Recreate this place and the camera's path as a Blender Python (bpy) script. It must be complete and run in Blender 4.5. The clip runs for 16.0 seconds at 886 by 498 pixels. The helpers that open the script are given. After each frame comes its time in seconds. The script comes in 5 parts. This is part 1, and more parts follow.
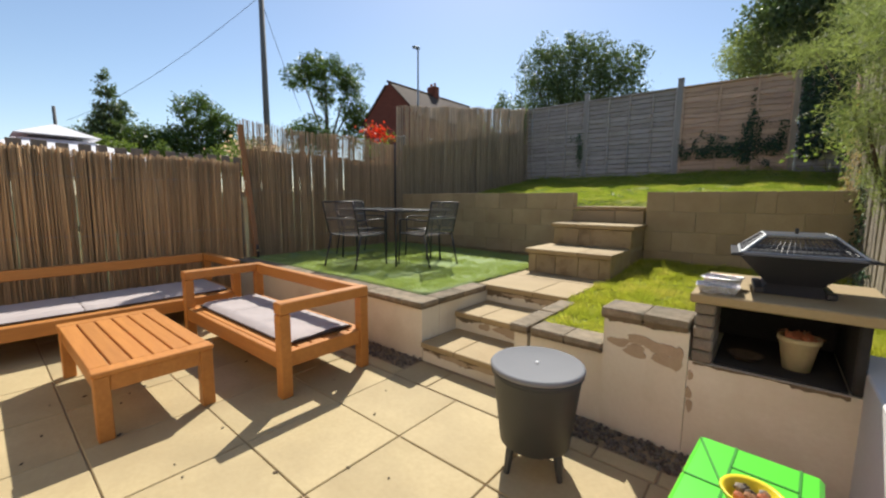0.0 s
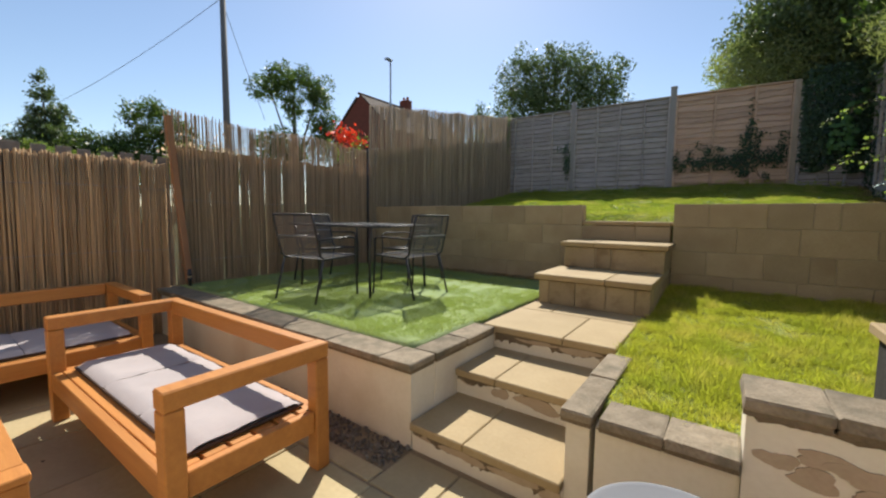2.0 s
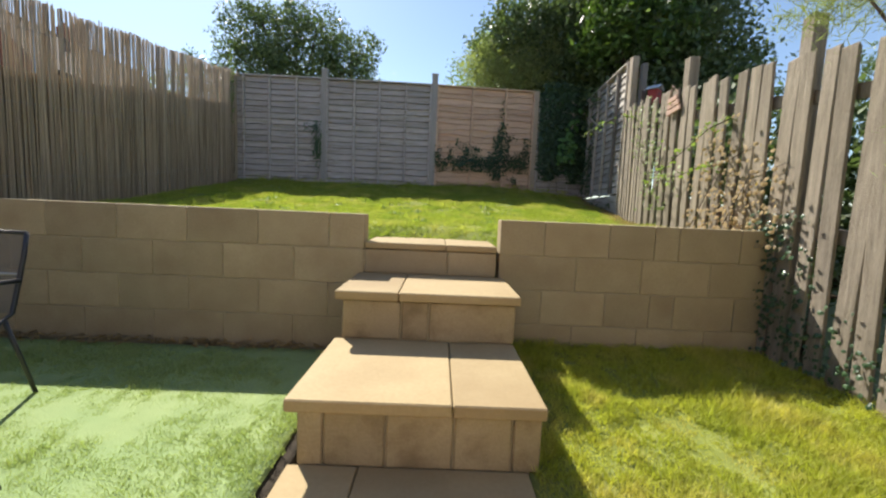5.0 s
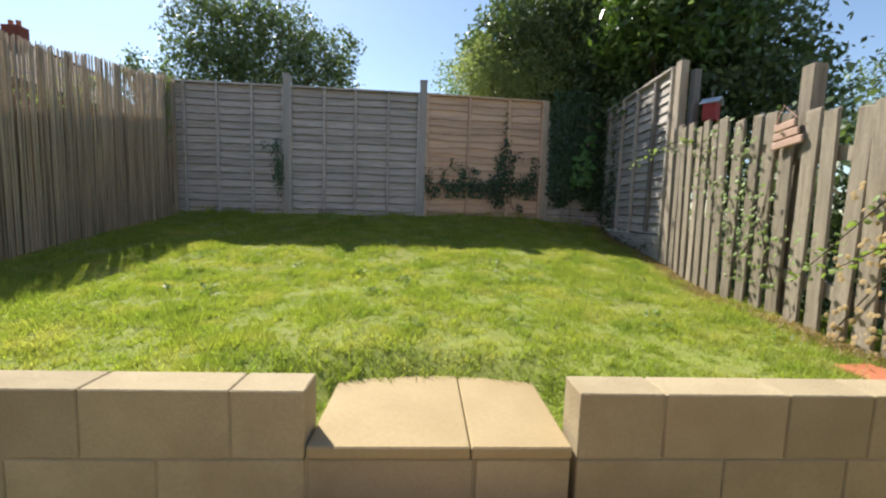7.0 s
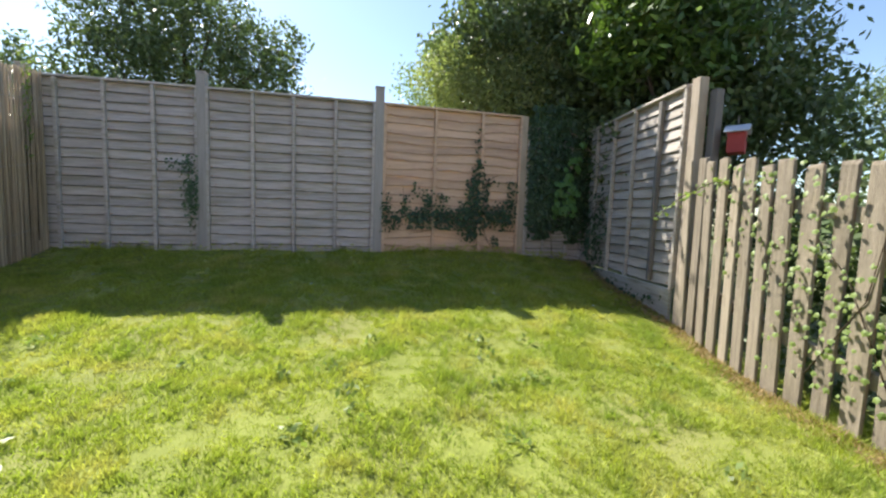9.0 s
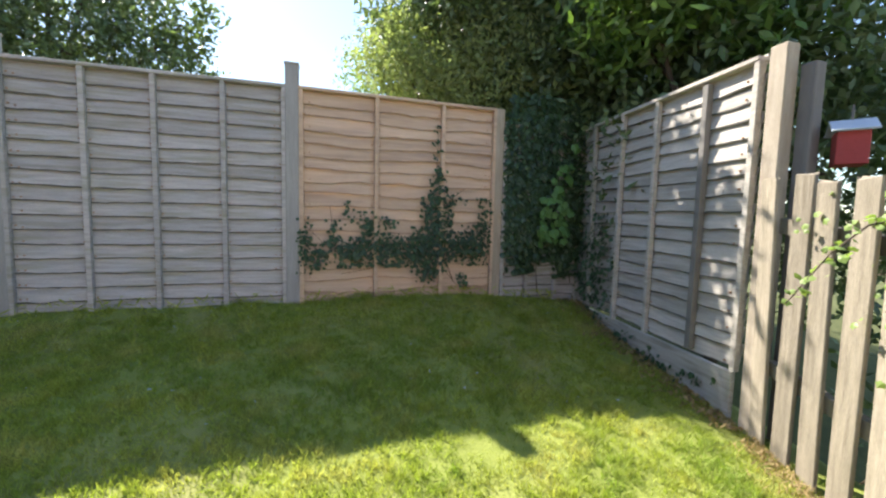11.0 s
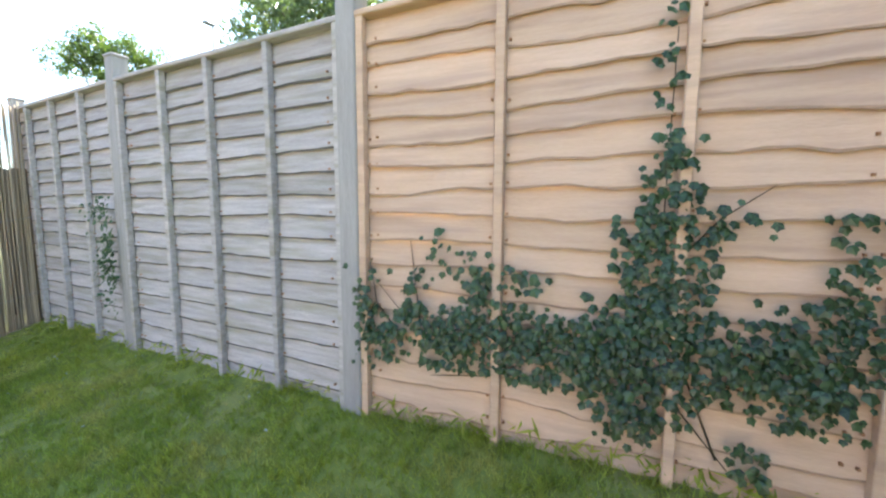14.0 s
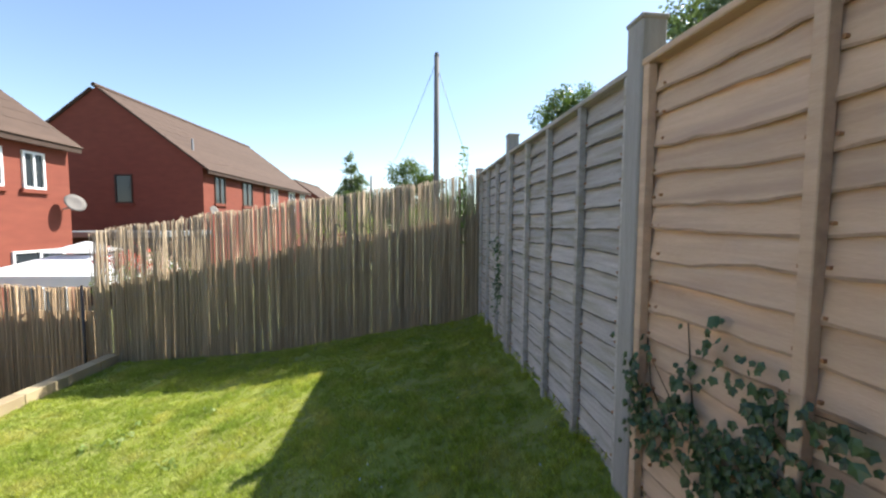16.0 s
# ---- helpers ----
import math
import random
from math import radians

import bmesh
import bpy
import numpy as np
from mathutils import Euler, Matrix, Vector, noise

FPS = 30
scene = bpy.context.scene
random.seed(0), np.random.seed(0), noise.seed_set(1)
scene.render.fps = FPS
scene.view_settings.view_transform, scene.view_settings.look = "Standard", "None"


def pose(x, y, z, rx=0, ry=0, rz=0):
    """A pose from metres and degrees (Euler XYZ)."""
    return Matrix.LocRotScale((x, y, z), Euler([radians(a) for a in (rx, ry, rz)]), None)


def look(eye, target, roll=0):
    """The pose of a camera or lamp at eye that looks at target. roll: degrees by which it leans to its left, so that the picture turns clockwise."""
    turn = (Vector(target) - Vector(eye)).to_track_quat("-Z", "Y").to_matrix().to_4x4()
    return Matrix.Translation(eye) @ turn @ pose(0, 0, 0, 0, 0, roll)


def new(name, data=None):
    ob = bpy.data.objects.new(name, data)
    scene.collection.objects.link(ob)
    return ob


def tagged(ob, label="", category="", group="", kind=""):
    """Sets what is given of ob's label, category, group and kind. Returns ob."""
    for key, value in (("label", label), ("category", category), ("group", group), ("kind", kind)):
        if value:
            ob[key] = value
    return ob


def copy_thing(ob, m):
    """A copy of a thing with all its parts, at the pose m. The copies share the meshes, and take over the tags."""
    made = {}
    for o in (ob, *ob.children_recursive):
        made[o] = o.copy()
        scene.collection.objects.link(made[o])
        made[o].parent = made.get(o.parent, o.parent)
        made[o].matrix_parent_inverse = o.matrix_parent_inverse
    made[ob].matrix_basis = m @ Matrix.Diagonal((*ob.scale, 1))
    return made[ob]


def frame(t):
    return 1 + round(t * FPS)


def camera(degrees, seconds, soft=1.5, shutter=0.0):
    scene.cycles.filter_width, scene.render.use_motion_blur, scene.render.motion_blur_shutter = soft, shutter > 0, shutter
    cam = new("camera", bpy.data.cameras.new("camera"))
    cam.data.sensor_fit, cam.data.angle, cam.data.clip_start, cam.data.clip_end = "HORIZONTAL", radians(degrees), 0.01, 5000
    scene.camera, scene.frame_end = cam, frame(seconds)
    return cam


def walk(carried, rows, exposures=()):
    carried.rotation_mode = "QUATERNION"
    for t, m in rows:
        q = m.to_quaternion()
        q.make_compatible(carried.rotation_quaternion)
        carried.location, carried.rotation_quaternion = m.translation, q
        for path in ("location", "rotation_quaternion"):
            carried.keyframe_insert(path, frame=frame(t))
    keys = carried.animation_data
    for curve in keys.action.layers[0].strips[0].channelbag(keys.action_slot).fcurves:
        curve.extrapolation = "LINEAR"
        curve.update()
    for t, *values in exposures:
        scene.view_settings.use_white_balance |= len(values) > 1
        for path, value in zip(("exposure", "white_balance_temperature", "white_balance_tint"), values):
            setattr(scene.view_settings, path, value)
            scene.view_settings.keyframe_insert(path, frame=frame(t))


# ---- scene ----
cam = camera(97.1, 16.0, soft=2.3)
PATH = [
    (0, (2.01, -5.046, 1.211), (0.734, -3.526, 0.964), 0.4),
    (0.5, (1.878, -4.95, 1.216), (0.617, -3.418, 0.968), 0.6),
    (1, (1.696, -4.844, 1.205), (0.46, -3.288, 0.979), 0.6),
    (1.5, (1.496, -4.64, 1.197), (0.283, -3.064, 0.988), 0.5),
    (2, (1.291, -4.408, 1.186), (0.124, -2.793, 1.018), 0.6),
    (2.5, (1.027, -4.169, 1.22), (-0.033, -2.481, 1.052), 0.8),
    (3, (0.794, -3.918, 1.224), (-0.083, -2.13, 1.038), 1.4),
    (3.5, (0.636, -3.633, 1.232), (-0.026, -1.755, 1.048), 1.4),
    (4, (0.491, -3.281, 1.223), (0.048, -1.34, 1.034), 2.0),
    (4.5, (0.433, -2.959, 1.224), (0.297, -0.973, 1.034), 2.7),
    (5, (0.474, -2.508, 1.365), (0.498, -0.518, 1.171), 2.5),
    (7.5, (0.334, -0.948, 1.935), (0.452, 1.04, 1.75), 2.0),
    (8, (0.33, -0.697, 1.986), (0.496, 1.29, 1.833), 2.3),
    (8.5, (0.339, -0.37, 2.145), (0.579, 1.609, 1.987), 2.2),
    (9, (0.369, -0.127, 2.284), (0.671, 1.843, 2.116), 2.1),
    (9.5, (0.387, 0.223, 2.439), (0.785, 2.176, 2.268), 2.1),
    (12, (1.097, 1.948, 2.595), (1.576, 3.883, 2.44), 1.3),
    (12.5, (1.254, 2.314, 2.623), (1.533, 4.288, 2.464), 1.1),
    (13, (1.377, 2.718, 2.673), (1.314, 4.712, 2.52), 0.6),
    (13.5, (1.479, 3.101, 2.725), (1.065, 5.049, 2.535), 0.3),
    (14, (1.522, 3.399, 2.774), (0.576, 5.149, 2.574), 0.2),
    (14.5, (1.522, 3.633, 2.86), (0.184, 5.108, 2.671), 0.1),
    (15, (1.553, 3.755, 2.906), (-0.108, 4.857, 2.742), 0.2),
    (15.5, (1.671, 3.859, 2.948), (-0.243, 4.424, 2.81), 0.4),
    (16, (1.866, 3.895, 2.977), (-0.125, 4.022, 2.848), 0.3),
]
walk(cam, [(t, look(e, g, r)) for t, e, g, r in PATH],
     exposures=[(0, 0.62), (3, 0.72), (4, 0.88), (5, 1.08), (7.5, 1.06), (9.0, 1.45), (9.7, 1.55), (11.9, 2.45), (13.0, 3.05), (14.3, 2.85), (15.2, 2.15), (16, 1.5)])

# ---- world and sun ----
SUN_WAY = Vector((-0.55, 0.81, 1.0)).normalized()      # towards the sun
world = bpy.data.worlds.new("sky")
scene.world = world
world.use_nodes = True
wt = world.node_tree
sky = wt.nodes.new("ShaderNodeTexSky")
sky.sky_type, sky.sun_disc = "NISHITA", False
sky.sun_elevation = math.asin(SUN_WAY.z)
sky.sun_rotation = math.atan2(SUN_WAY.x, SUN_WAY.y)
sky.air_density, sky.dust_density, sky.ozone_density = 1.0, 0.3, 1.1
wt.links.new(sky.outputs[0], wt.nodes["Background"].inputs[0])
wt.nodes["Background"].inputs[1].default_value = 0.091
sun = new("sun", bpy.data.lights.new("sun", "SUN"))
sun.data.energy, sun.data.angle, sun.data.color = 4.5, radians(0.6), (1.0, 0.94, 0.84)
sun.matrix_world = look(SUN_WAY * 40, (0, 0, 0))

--

WHAT IS ASKED: Copy out all of the data word for word. Do not carry over any picture.

WORKED SOLUTION:
Recreate this place and the camera's path as a Blender Python (bpy) script. It must be complete and run in Blender 4.5. The clip runs for 16.0 seconds at 886 by 498 pixels. The helpers that open the script are given. After each frame comes its time in seconds. The script comes in 5 parts. This is part 1, and more parts follow.
0.0 s
2.0 s
5.0 s
7.0 s
9.0 s
11.0 s
14.0 s
16.0 s
# ---- helpers ----
import math
import random
from math import radians

import bmesh
import bpy
import numpy as np
from mathutils import Euler, Matrix, Vector, noise

FPS = 30
scene = bpy.context.scene
random.seed(0), np.random.seed(0), noise.seed_set(1)
scene.render.fps = FPS
scene.view_settings.view_transform, scene.view_settings.look = "Standard", "None"


def pose(x, y, z, rx=0, ry=0, rz=0):
    """A pose from metres and degrees (Euler XYZ)."""
    return Matrix.LocRotScale((x, y, z), Euler([radians(a) for a in (rx, ry, rz)]), None)


def look(eye, target, roll=0):
    """The pose of a camera or lamp at eye that looks at target. roll: degrees by which it leans to its left, so that the picture turns clockwise."""
    turn = (Vector(target) - Vector(eye)).to_track_quat("-Z", "Y").to_matrix().to_4x4()
    return Matrix.Translation(eye) @ turn @ pose(0, 0, 0, 0, 0, roll)


def new(name, data=None):
    ob = bpy.data.objects.new(name, data)
    scene.collection.objects.link(ob)
    return ob


def tagged(ob, label="", category="", group="", kind=""):
    """Sets what is given of ob's label, category, group and kind. Returns ob."""
    for key, value in (("label", label), ("category", category), ("group", group), ("kind", kind)):
        if value:
            ob[key] = value
    return ob


def copy_thing(ob, m):
    """A copy of a thing with all its parts, at the pose m. The copies share the meshes, and take over the tags."""
    made = {}
    for o in (ob, *ob.children_recursive):
        made[o] = o.copy()
        scene.collection.objects.link(made[o])
        made[o].parent = made.get(o.parent, o.parent)
        made[o].matrix_parent_inverse = o.matrix_parent_inverse
    made[ob].matrix_basis = m @ Matrix.Diagonal((*ob.scale, 1))
    return made[ob]


def frame(t):
    return 1 + round(t * FPS)


def camera(degrees, seconds, soft=1.5, shutter=0.0):
    scene.cycles.filter_width, scene.render.use_motion_blur, scene.render.motion_blur_shutter = soft, shutter > 0, shutter
    cam = new("camera", bpy.data.cameras.new("camera"))
    cam.data.sensor_fit, cam.data.angle, cam.data.clip_start, cam.data.clip_end = "HORIZONTAL", radians(degrees), 0.01, 5000
    scene.camera, scene.frame_end = cam, frame(seconds)
    return cam


def walk(carried, rows, exposures=()):
    carried.rotation_mode = "QUATERNION"
    for t, m in rows:
        q = m.to_quaternion()
        q.make_compatible(carried.rotation_quaternion)
        carried.location, carried.rotation_quaternion = m.translation, q
        for path in ("location", "rotation_quaternion"):
            carried.keyframe_insert(path, frame=frame(t))
    keys = carried.animation_data
    for curve in keys.action.layers[0].strips[0].channelbag(keys.action_slot).fcurves:
        curve.extrapolation = "LINEAR"
        curve.update()
    for t, *values in exposures:
        scene.view_settings.use_white_balance |= len(values) > 1
        for path, value in zip(("exposure", "white_balance_temperature", "white_balance_tint"), values):
            setattr(scene.view_settings, path, value)
            scene.view_settings.keyframe_insert(path, frame=frame(t))


# ---- scene ----
cam = camera(97.1, 16.0, soft=2.3)
PATH = [
    (0, (2.01, -5.046, 1.211), (0.734, -3.526, 0.964), 0.4),
    (0.5, (1.878, -4.95, 1.216), (0.617, -3.418, 0.968), 0.6),
    (1, (1.696, -4.844, 1.205), (0.46, -3.288, 0.979), 0.6),
    (1.5, (1.496, -4.64, 1.197), (0.283, -3.064, 0.988), 0.5),
    (2, (1.291, -4.408, 1.186), (0.124, -2.793, 1.018), 0.6),
    (2.5, (1.027, -4.169, 1.22), (-0.033, -2.481, 1.052), 0.8),
    (3, (0.794, -3.918, 1.224), (-0.083, -2.13, 1.038), 1.4),
    (3.5, (0.636, -3.633, 1.232), (-0.026, -1.755, 1.048), 1.4),
    (4, (0.491, -3.281, 1.223), (0.048, -1.34, 1.034), 2.0),
    (4.5, (0.433, -2.959, 1.224), (0.297, -0.973, 1.034), 2.7),
    (5, (0.474, -2.508, 1.365), (0.498, -0.518, 1.171), 2.5),
    (7.5, (0.334, -0.948, 1.935), (0.452, 1.04, 1.75), 2.0),
    (8, (0.33, -0.697, 1.986), (0.496, 1.29, 1.833), 2.3),
    (8.5, (0.339, -0.37, 2.145), (0.579, 1.609, 1.987), 2.2),
    (9, (0.369, -0.127, 2.284), (0.671, 1.843, 2.116), 2.1),
    (9.5, (0.387, 0.223, 2.439), (0.785, 2.176, 2.268), 2.1),
    (12, (1.097, 1.948, 2.595), (1.576, 3.883, 2.44), 1.3),
    (12.5, (1.254, 2.314, 2.623), (1.533, 4.288, 2.464), 1.1),
    (13, (1.377, 2.718, 2.673), (1.314, 4.712, 2.52), 0.6),
    (13.5, (1.479, 3.101, 2.725), (1.065, 5.049, 2.535), 0.3),
    (14, (1.522, 3.399, 2.774), (0.576, 5.149, 2.574), 0.2),
    (14.5, (1.522, 3.633, 2.86), (0.184, 5.108, 2.671), 0.1),
    (15, (1.553, 3.755, 2.906), (-0.108, 4.857, 2.742), 0.2),
    (15.5, (1.671, 3.859, 2.948), (-0.243, 4.424, 2.81), 0.4),
    (16, (1.866, 3.895, 2.977), (-0.125, 4.022, 2.848), 0.3),
]
walk(cam, [(t, look(e, g, r)) for t, e, g, r in PATH],
     exposures=[(0, 0.62), (3, 0.72), (4, 0.88), (5, 1.08), (7.5, 1.06), (9.0, 1.45), (9.7, 1.55), (11.9, 2.45), (13.0, 3.05), (14.3, 2.85), (15.2, 2.15), (16, 1.5)])

# ---- world and sun ----
SUN_WAY = Vector((-0.55, 0.81, 1.0)).normalized()      # towards the sun
world = bpy.data.worlds.new("sky")
scene.world = world
world.use_nodes = True
wt = world.node_tree
sky = wt.nodes.new("ShaderNodeTexSky")
sky.sky_type, sky.sun_disc = "NISHITA", False
sky.sun_elevation = math.asin(SUN_WAY.z)
sky.sun_rotation = math.atan2(SUN_WAY.x, SUN_WAY.y)
sky.air_density, sky.dust_density, sky.ozone_density = 1.0, 0.3, 1.1
wt.links.new(sky.outputs[0], wt.nodes["Background"].inputs[0])
wt.nodes["Background"].inputs[1].default_value = 0.091
sun = new("sun", bpy.data.lights.new("sun", "SUN"))
sun.data.energy, sun.data.angle, sun.data.color = 4.5, radians(0.6), (1.0, 0.94, 0.84)
sun.matrix_world = look(SUN_WAY * 40, (0, 0, 0))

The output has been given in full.